After about nine hours of film-screening, Cambridge-native Jim Mission, improvised a short live video titled “Blurry Vision.” It featured colorful lines and planes shifting around the screen to pounding club-like beats.

Following his performance, Mission, said that technology has helped the progression of visual music.

“It’s much easier now for people to manipulate music in a home studio,” he said. “It’s at the point where I can control an entire show from my laptop.”

Mission’s work was followed by a live video performance by Brian Knoth, a graduate student at Brown University, who manipulated 3-D planes, frames and shapes as the music maintained a constant hum.

Knoth explained his thought-process while performing the improvised audio-visual piece titled, “Accent Structures #1.”

“The sounds and the colors are thought of in terms of creating waves on energy. I think about the density and effects of the texture, and how the sound and image should play,” he said.

Knoth said visual music exposed him to an innovative way to create art.

“I grew up really loving music. The visual stuff I didn’t think I could ever really do, because I can’t draw,” he said. “But with a computer, you can take music and analyze it as a visual.
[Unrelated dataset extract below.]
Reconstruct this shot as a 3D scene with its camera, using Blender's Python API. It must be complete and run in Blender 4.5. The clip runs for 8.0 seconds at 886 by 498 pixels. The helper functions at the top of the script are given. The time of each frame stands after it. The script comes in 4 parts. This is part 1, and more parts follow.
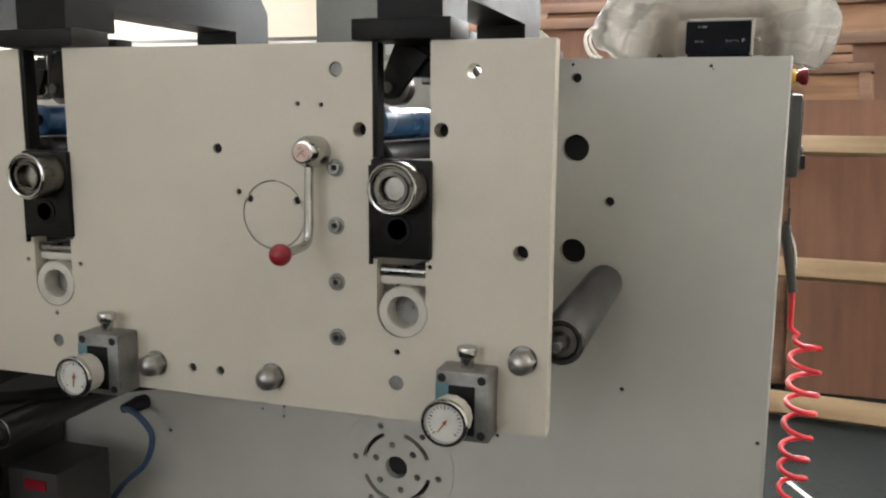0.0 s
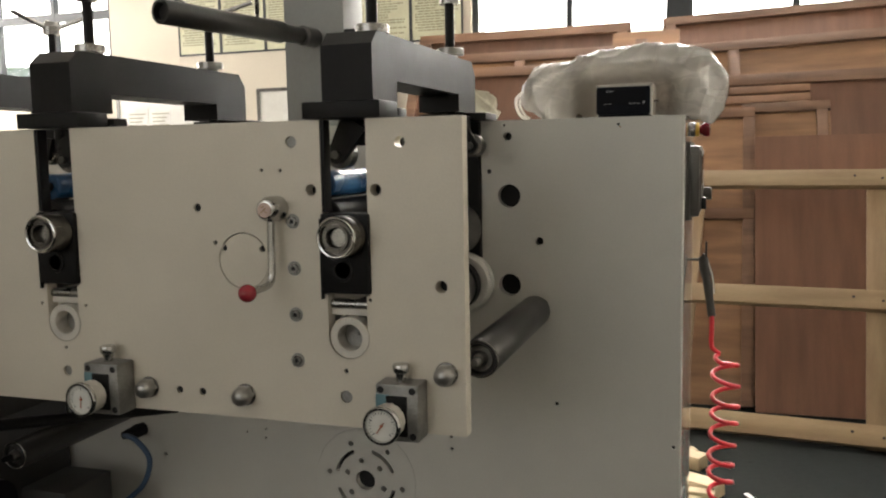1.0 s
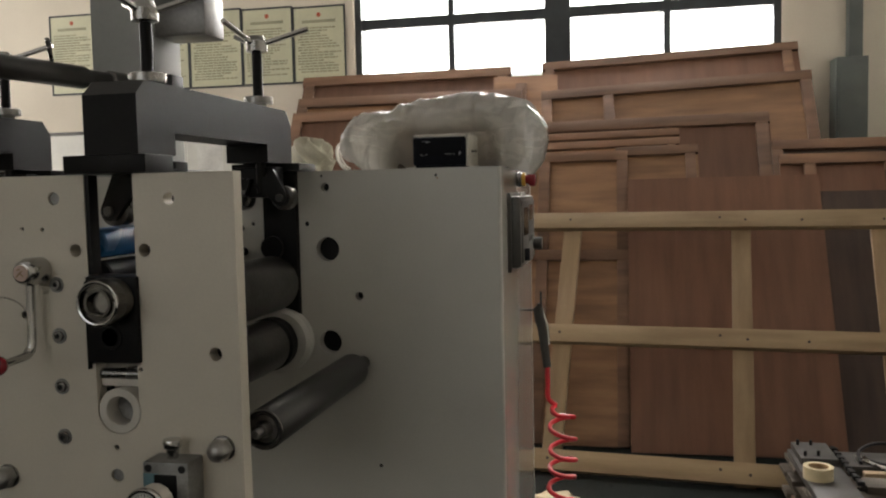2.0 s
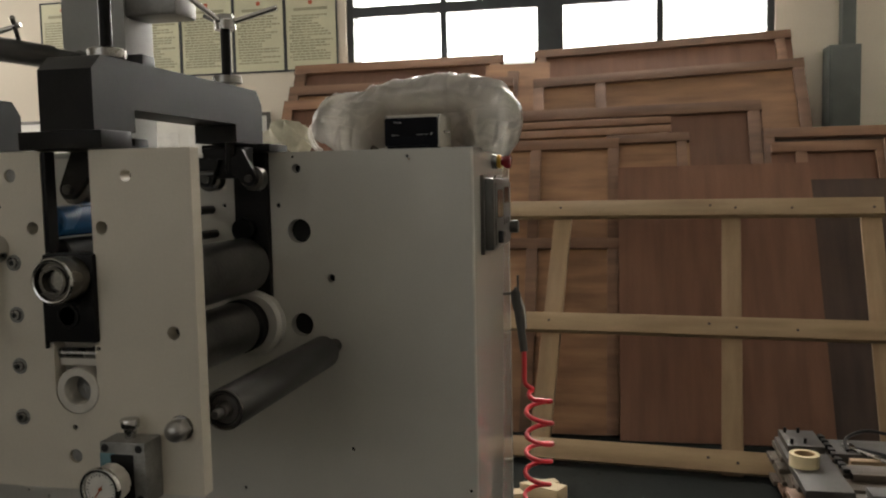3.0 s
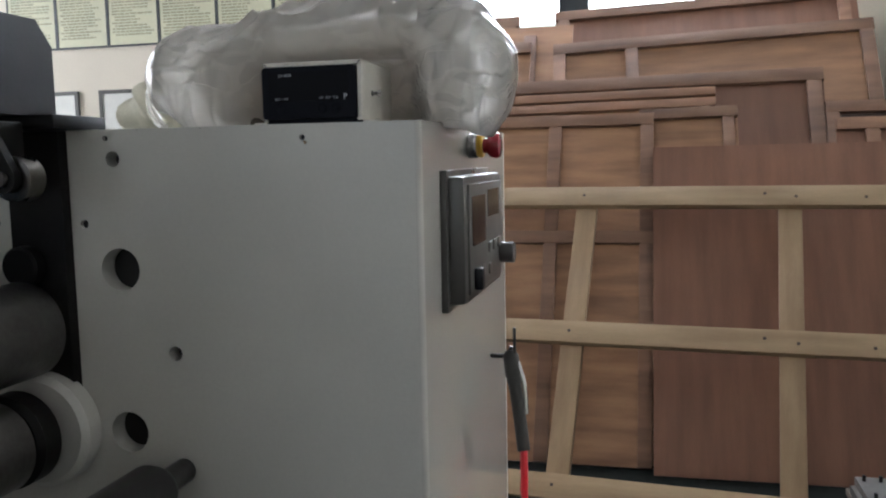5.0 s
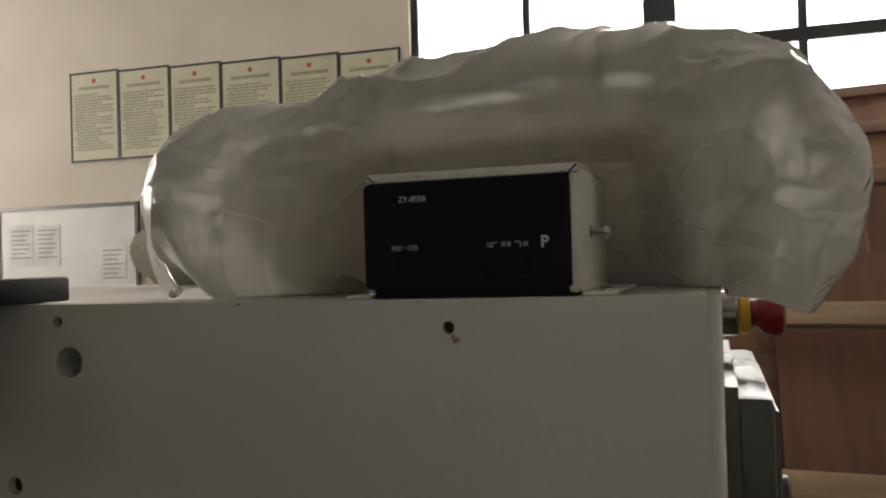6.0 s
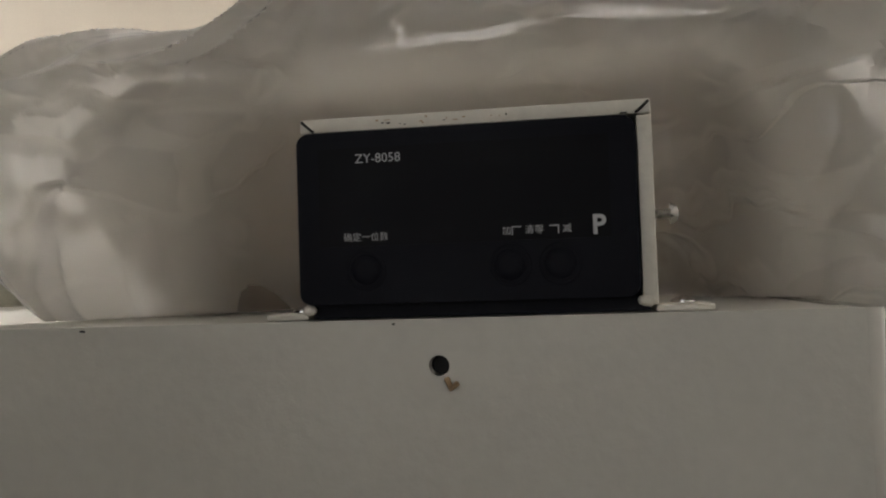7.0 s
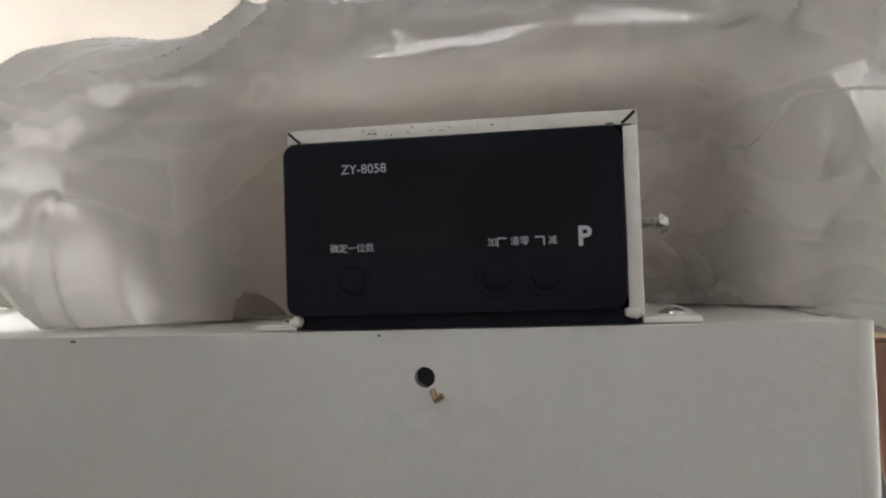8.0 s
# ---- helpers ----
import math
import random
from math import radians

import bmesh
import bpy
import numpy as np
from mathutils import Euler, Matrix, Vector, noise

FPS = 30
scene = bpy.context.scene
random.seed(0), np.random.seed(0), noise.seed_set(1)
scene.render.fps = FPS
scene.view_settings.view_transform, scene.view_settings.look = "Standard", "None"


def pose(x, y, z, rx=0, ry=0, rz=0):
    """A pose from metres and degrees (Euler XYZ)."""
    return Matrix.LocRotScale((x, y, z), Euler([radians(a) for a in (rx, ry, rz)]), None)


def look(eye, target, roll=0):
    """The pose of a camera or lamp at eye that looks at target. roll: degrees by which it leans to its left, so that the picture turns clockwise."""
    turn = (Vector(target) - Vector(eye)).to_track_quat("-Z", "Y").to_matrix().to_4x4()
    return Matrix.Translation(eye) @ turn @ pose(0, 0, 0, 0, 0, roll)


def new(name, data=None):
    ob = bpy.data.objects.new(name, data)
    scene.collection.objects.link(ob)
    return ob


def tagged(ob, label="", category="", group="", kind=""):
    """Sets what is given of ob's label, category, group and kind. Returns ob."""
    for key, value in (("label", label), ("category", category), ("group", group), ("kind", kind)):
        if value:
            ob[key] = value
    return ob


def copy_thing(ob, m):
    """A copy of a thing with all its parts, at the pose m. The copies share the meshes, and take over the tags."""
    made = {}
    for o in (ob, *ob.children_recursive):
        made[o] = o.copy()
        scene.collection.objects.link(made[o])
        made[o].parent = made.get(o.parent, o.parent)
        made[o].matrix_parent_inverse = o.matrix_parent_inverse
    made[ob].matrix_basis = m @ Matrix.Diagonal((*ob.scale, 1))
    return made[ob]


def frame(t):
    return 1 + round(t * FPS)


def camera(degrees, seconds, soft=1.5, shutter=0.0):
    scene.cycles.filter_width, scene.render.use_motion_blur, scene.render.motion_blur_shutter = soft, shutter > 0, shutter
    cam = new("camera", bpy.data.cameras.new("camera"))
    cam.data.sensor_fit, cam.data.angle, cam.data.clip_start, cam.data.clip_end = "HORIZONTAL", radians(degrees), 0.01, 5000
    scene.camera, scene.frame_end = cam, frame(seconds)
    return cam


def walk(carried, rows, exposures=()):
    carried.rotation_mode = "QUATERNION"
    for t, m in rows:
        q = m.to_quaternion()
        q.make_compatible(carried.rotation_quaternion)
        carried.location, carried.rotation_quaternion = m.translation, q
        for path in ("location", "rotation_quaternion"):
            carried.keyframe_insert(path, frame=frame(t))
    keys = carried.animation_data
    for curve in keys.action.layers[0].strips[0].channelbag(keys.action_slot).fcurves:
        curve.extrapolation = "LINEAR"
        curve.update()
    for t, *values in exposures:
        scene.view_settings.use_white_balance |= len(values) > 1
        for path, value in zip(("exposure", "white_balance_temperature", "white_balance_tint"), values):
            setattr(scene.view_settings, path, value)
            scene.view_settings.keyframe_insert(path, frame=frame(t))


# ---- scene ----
cam = camera(55.0, 8.0, soft=2.1)
PATH = [
    (0, (0.143, 0.1, 1.247), (-0.473, 1.977, 0.936), 0.4),
    (0.2, (0.195, 0.064, 1.256), (-0.536, 1.901, 0.954), -0.1),
    (0.5, (0.248, -0.001, 1.268), (-0.587, 1.8, 1.024), -1.3),
    (1, (0.298, -0.083, 1.278), (-0.324, 1.804, 1.055), -1.1),
    (1.5, (0.388, -0.048, 1.295), (-0.06, 1.895, 1.138), -1.8),
    (1.7, (0.415, -0.013, 1.301), (-0.01, 1.937, 1.164), -1.4),
    (2.8, (0.483, 0.047, 1.28), (0.067, 1.998, 1.142), -1.2),
    (3, (0.488, 0.046, 1.279), (0.071, 1.996, 1.121), -1.2),
    (3.5, (0.501, 0.074, 1.267), (0.107, 2.023, 1.048), -1.2),
    (4, (0.468, 0.198, 1.255), (0.118, 2.149, 0.988), -1.3),
    (4.2, (0.433, 0.295, 1.266), (0.105, 2.249, 0.989), -1.4),
    (5.3, (0.439, 0.876, 1.304), (-0.107, 2.792, 1.13), -0.8),
    (5.5, (0.388, 0.956, 1.303), (-0.194, 2.865, 1.18), -0.6),
    (5.7, (0.311, 1.035, 1.321), (-0.287, 2.944, 1.318), -0.6),
    (6, (0.229, 1.135, 1.355), (-0.369, 3.043, 1.383), -1.7),
    (6.2, (0.193, 1.181, 1.358), (-0.321, 3.113, 1.382), -2.0),
    (6.5, (0.173, 1.223, 1.358), (-0.166, 3.193, 1.438), -2.1),
    (7, (0.156, 1.268, 1.349), (-0.166, 3.24, 1.418), -1.9),
    (7.2, (0.156, 1.275, 1.349), (-0.152, 3.25, 1.411), -1.8),
    (7.5, (0.164, 1.279, 1.351), (-0.17, 3.249, 1.427), -1.7),
    (8, (0.165, 1.27, 1.353), (-0.2, 3.235, 1.414), -1.9),
]
EXPOSURES = [(0, 0.58, 6400, 12), (0.5, 0.25, 7000, 12), (1, -0.04, 6900, 12), (1.5, -0.55, 6700, 12), (3, -0.97, 7000, 12), (3.5, -0.83, 6350, 12), (4, -0.05, 5600, 12),
             (5.5, -0.3, 5950, 11), (5.7, -0.4, 6200, 12), (6, -1.15, 6900, 13), (6.5, -1.15, 6600, 14), (7, -0.4, 6600, 14), (7.5, 0.2, 6250, 15), (8, 0.35, 6100, 15)]
walk(cam, [(t, look(eye, target, roll)) for t, eye, target, roll in PATH], EXPOSURES)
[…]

The visual is inherently music.”

Yui Anzai, a sophomore music and psychology major, said she enjoyed the show because it was relevant to her academic concentrations.

“I’m interested in the music visualization thing,” she said. “And the integration of two senses is interesting to me.”

Miller said it was important for Northeastern to expose visual music to the public.

“If somebody makes a film like this and nobody gets to watch it, then that’s the end of that,” he said. “We’re giving these people a chance to get this work out to the public and then the public can decide.”

Films from the festival are stored in Snell Library for use by the university members, curators, researchers and the public.